Anyway, the email I received was so charming that I feel it merits being repeated, in full, here.
"Dear Benjamin and Nathan ! At last this week they send Nathan's and your wonderful wedding in Danish television. Congratulations at occasion of your day, it was so wonderful to see it, I cried like a little baby. I saw it 8 times also with my mother, she enjoyed it so much It was so touching and such a fantastic wedding and the music was so amazing. I do hope, I can be married one day as you in a musical. I also saw it with my daughter at 12 years, and she said, and we were agreed, that we hope one day we can meet you and give you the biggest hug in the world. It gave me also an opportunity to tell my daughter about the right to married, no matter what kind of sex you are, and the right everybody has to love each other, and we talk about that it is so terrible to know, that in some countries they punish lovers. We give you and Nathan the best hope for the future and a very big hug from to big fans I Denmark. Love and hug from Charlotte."
The fact that she'd taken time to write in a foreign language was incredibly touching. I instantly started feeling bad about Brexit, but read up on Denmark to discover that they have a fairly complicated relationship with the EU, so forced myself not to feel so bad.
My desire to apologise to Europeans about Brexit knows no bounds. I don't really know why: we're already being brutally punished for our back-stabbing cowardice, and the forecasts are increasingly gloomy. Tesco have temporarily stopped selling Marmite, Ben and Jerry's Ice Cream and Pot Noodle because Unilever want to add something like 20% to the cost. And yet you continually hear those tragic bastards saying it will all be okay, or more desperately, that "Brexit was alright" like the sodding thing has already happened.

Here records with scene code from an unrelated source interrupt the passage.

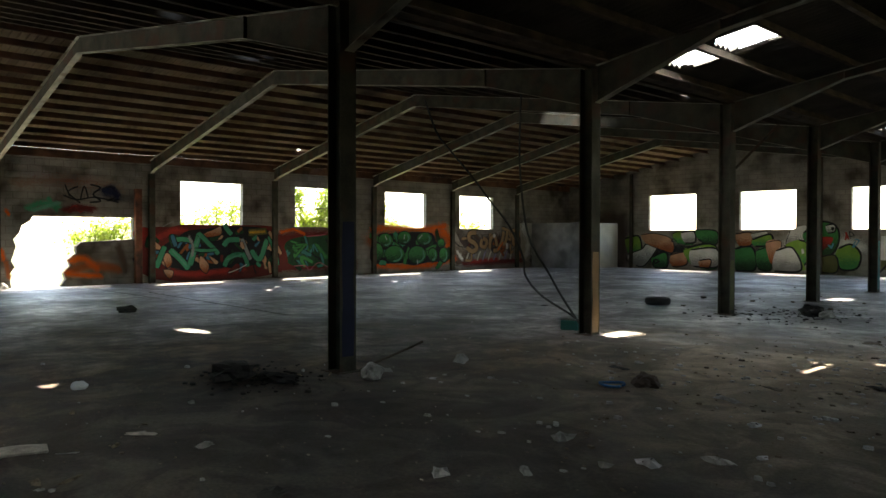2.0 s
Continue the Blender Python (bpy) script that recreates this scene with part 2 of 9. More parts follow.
# flange tone that draws the lit lower edges of the dim rafters
DULL_STEEL = surface("lit_flange_tone", (0.22, 0.21, 0.17), (0.4, 0.38, 0.31), 2.5, 0.7, 0.1, 60, stain=(0.09, 0.06, 0.04), stain_scale=1.8, gloss=0.3)
CHANNEL = surface("dark_channel", (0.05, 0.038, 0.028), (0.12, 0.09, 0.066), 3.0, 0.85, 0.2, 50, gloss=0.1)
# one roof sheet in a lit tone and a shaded tone
SHEET_TAN = surface("lit_tan_fibre_cement", (0.34, 0.24, 0.14), (0.6, 0.45, 0.29), 1.2, 0.9, 0.1, 40, stain=(0.19, 0.135, 0.09), gloss=0.3)
SHEET = surface("shaded_fibre_cement", (0.035, 0.031, 0.027), (0.10, 0.09, 0.078), 1.2, 0.9, 0.1, 40, stain=(0.08, 0.07, 0.06), gloss=0.1)
BRICK = surface("red_brick", (0.07, 0.028, 0.017), (0.27, 0.09, 0.045), 2.0, 0.9, 0.35, 60, stain=(0.03, 0.022, 0.02), stain_scale=1.1)
# every brick and block takes its own shade
for m in (BRICK,):
    n, l = m.node_tree.nodes, m.node_tree.links
    info, rg, mu = n.new("ShaderNodeObjectInfo"), n.new("ShaderNodeMapRange"), n.new("ShaderNodeMix")
    rg.inputs["To Min"].default_value, rg.inputs["To Max"].default_value = 0.6, 1.25
    mu.data_type, mu.blend_type = "RGBA", "MULTIPLY"
    mu.inputs["Factor"].default_value = 1.0
    b = n["Principled BSDF"]
    l.new(info.outputs["Random"], rg.inputs[0])
    l.new(b.inputs["Base Color"].links[0].from_socket, mu.inputs["A"])
    l.new(rg.outputs[0], mu.inputs["B"])
    l.new(mu.outputs["Result"], b.inputs["Base Color"])
MORTAR = surface("mortar", (0.045, 0.032, 0.025), (0.10, 0.075, 0.058), 5.0, 0.95, 0.3, 60)
CONCRETE = surface("weathered_concrete", (0.15, 0.145, 0.135), (0.32, 0.31, 0.29), 1.5, 0.85, 0.2, 40, stain=(0.09, 0.085, 0.08))
DARK_CONCRETE = surface("sooty_concrete", (0.035, 0.034, 0.03), (0.09, 0.086, 0.075), 1.5, 0.85, 0.2, 40)
WHITE_METAL = surface("white_sheet_metal", (0.82, 0.83, 0.84), (0.92, 0.92, 0.92), 1.5, 0.5, 0.08, 40, stain=(0.45, 0.4, 0.36), stain_scale=1.2)
WOOD = surface("weathered_wood", (0.34, 0.29, 0.245), (0.78, 0.72, 0.64), 9.0, 0.85, 0.3, 70)
GREY_WOOD = surface("grey_brown_wood", (0.13, 0.095, 0.06), (0.36, 0.28, 0.19), 9.0, 0.85, 0.3, 70)
DARK = surface("black_rags", (0.012, 0.012, 0.012), (0.04, 0.038, 0.036), 5.0, 0.9, 0.4, 60)
RUBBER = surface("old_rubber", (0.015, 0.015, 0.015), (0.04, 0.04, 0.04), 5.0, 0.75, 0.3, 60)
PAPER = surface("dirty_paper", (0.28, 0.27, 0.25), (0.58, 0.57, 0.54), 8.0, 0.8, 0.2, 60)
PLASTIC = surface("clear_dirty_plastic", (0.26, 0.25, 0.23), (0.52, 0.5, 0.46), 9.0, 0.3, 0.3, 60)
TUBE = surface("white_enamel", (0.82, 0.82, 0.8), (0.92, 0.92, 0.9), 5.0, 0.4, 0.05, 60)
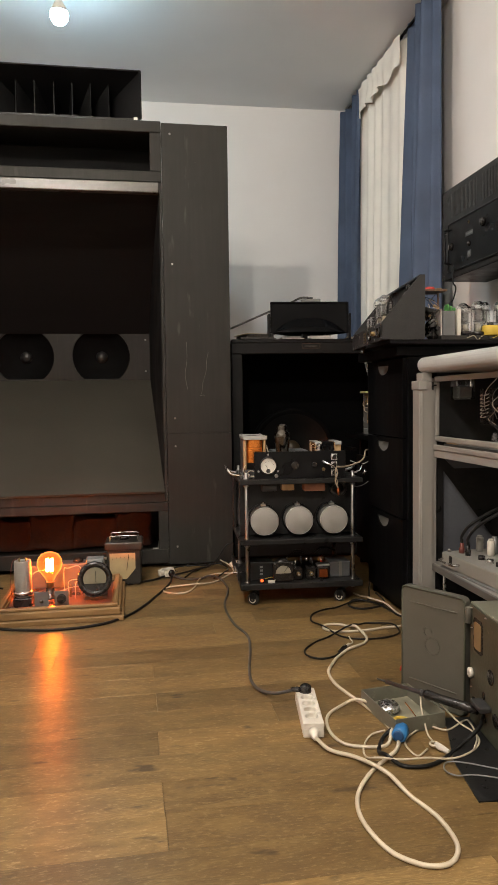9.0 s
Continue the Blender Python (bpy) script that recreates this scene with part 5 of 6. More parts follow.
part("lead", tube([(-0.09, -0.09, 0.385), (-0.06, -0.1, 0.27), (-0.025, -0.11, 0.15), (-0.01, -0.125, 0.08), (0.01, -0.13, 0.06)], 0.0035, 8), GREY, t, "pale grey hanging lead")
part("lead", tube([(-0.09, -0.09, 0.385), (-0.05, -0.08, 0.3), (0.0, -0.11, 0.22), (0.03, -0.12, 0.207)], 0.003, 8), CREAM_WIRE, t)
part("lead", tube([(-0.09, -0.12, 0.382), (-0.04, -0.13, 0.3), (0.02, -0.14, 0.22)], 0.003, 8), GREY, t)


# ---- silver grey instrument rack ----
def ribbed_post(x0, y0, z0, z1):
    """A tall folded post: broad flat faces, one narrow raised bead and a rounded outer edge."""
    w, d = 0.05, 0.06
    out = [(0.0, 0.010), (0.0012, 0.003), (0.003, 0.0012), (0.010, 0.0), (0.0125, -0.0016), (0.015, 0.0), (w, 0.0), (w, d), (0.006, d), (0.0, d - 0.006)]
    return mv(prism(out, z0, z1, "z"), x0, y0, 0)


BLUE_GREY = mk("blue_grey_bay_paint", (0.075, 0.08, 0.092), 0.5, var=0.2, scale=5, fine=140, bump=0.08)


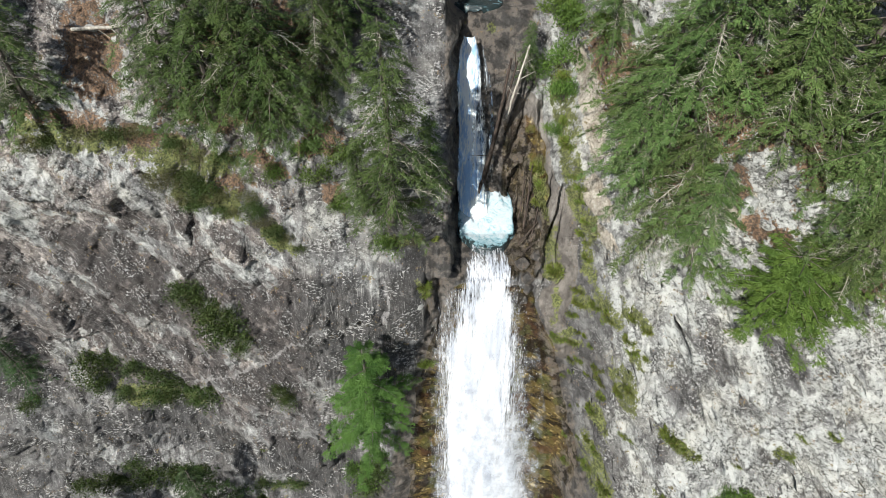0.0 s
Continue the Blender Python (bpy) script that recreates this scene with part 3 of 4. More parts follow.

First off, I propose a ban of anyone who voted Brexit from visiting mainland Europe. We can't take the risk that the wrong people will go there. Right now we need to have intelligent, decent ambassadors for this country travelling over there, not stupid people and those who'll feel the need to aggressively argue that the Brits did the right thing, without any working knowledge of politics or the economy. I wonder if anyone is yet regretting the way they voted or whether they've all still got their heads buried in the sand. I would actually have so much respect for someone who held their hands up and actually acknowledged that they wished they'd voted differently.
I dreamed last night that I'd temporarily moved to a house by the sea which immediately flooded. Maybe I heard the rain in the night. Nathan was simultaneously dreaming about bats.
Yesterday trickled by with very little consequence. I worked on two songs: one from Em and one for something else.
We made biscuits for Bake Off, and, predictably, burned the first batch to little flaky pieces of charcoal. I don't know what's wrong with us. The recipe says to cook them for twenty minutes, but they seem to burn after ten. I think. We never bother to time them really, and always get caught up doing something else whilst they're in the oven.
The second batch were undercooked, and a bit chewy, but I didn't have enough butter, so I guessed all the measurements and kept on adding sugar and flour until the dough looked about right.
I tried to decorate them with a concoction I made out of marmalade, dried cranberries, lemon juice and sugar, boiled up in a pan. It tasted bitter and weird, so I coated them in chocolate - and then icing made with lemon juice and icing sugar. They weren't good!